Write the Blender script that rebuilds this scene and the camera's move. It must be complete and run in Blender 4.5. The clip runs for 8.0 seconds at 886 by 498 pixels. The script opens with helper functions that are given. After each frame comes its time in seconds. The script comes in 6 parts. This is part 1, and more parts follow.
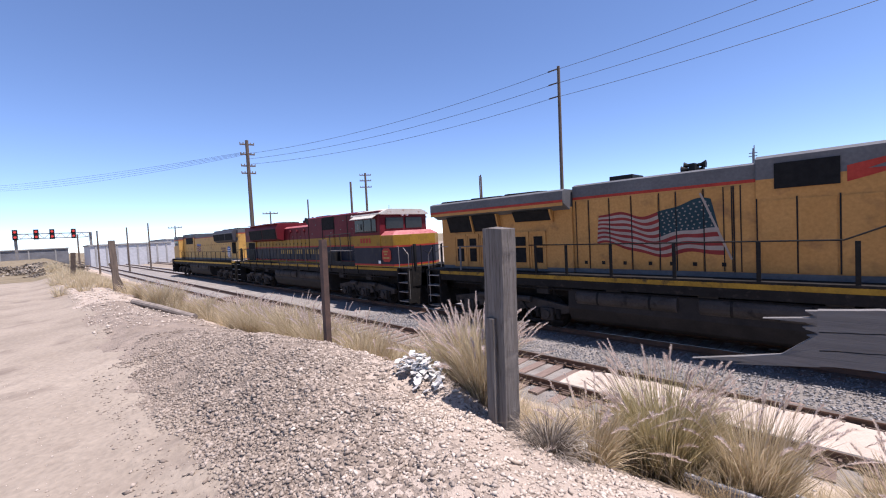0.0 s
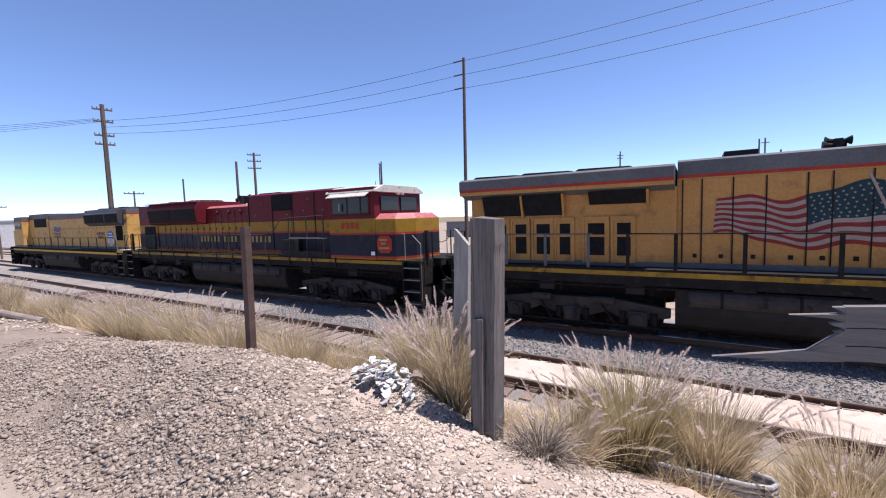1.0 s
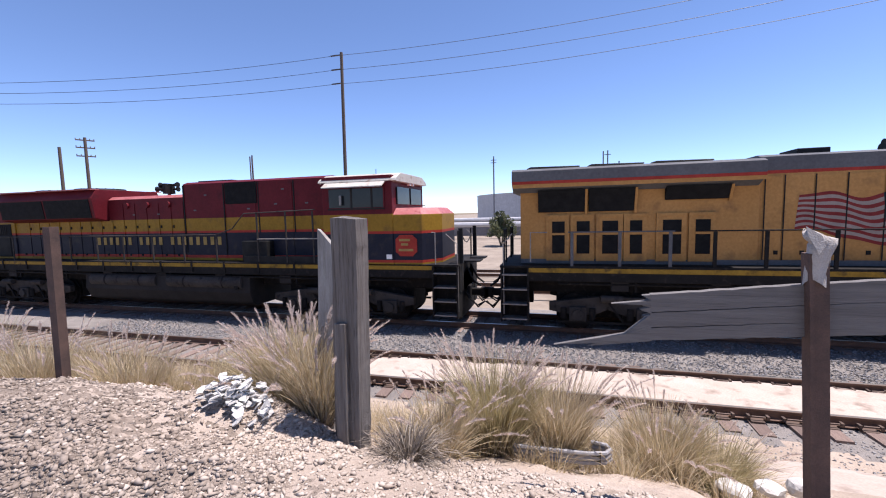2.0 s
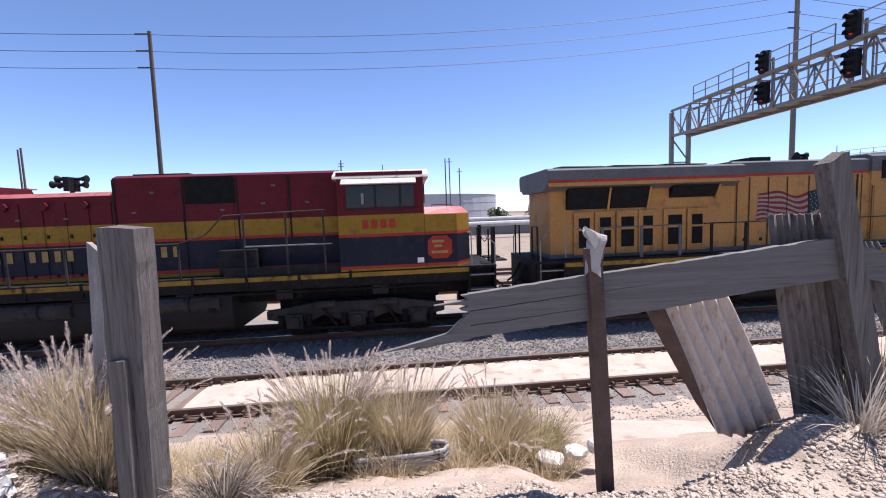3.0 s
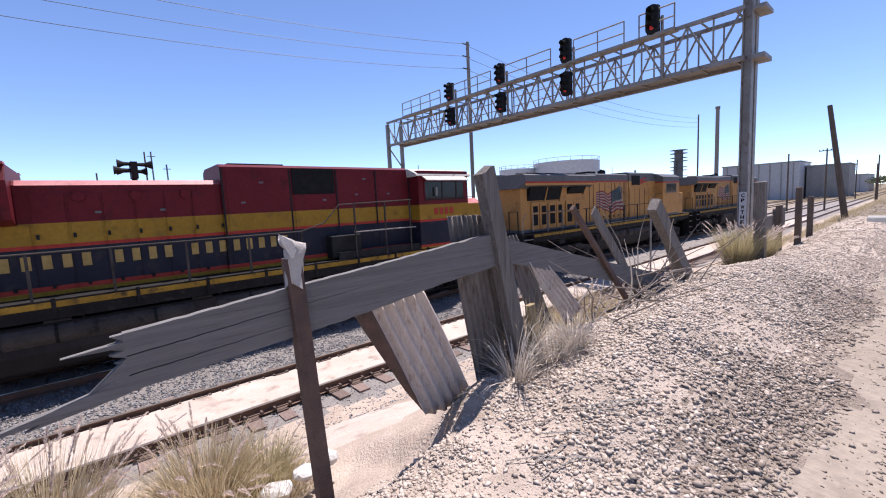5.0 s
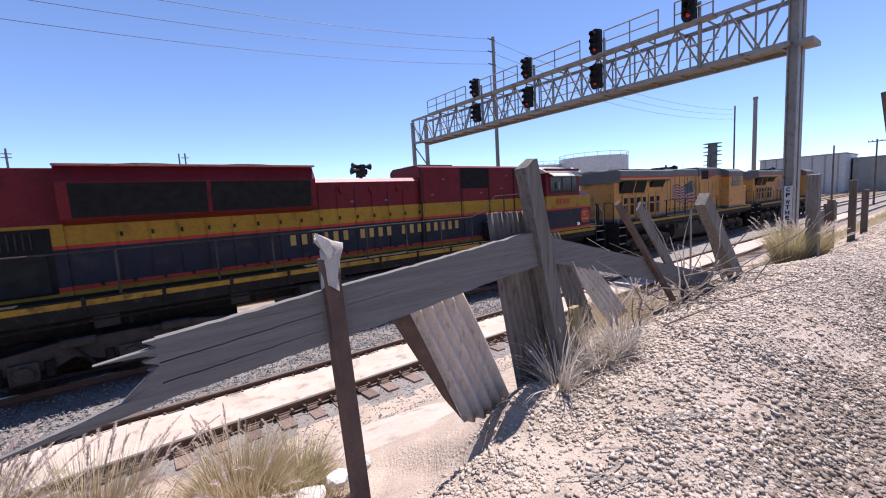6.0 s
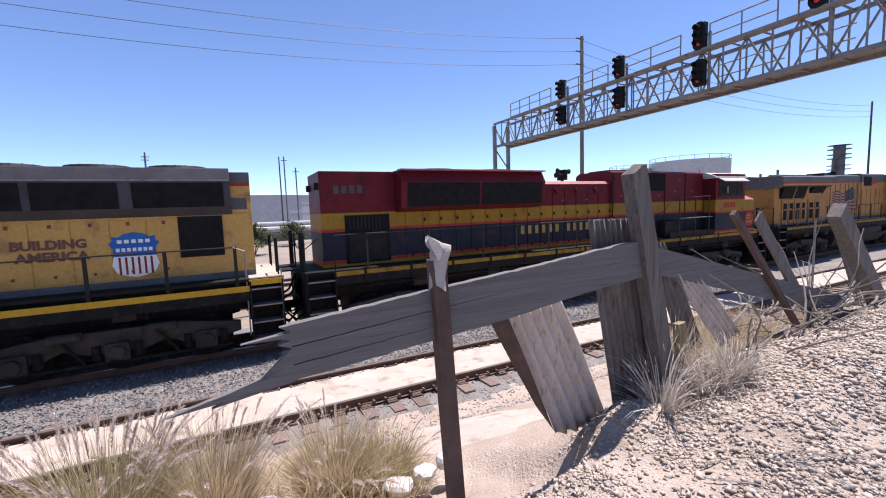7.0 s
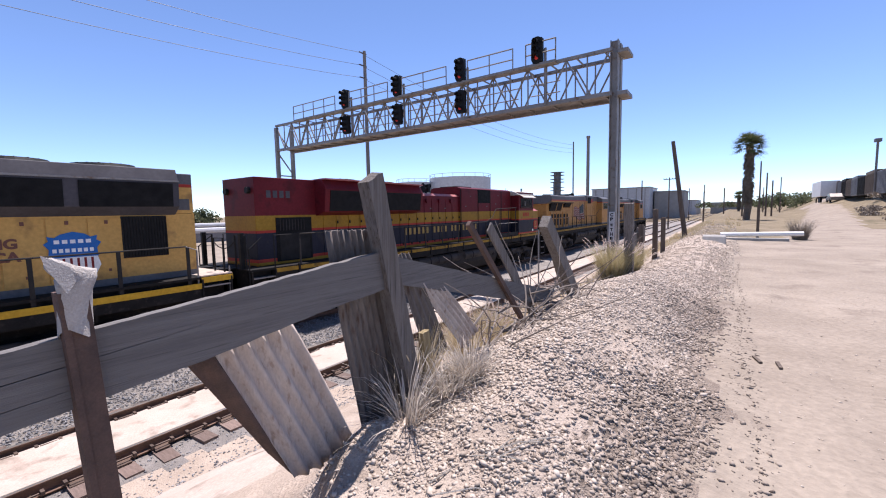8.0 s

WHAT THE EXERCISE ASKS >> Quote the preceding listing precisely and completely, omitting its images.

SOLUTION BELOW >>
Write the Blender script that rebuilds this scene and the camera's move. It must be complete and run in Blender 4.5. The clip runs for 8.0 seconds at 886 by 498 pixels. The script opens with helper functions that are given. After each frame comes its time in seconds. The script comes in 6 parts. This is part 1, and more parts follow.
0.0 s
1.0 s
2.0 s
3.0 s
5.0 s
6.0 s
7.0 s
8.0 s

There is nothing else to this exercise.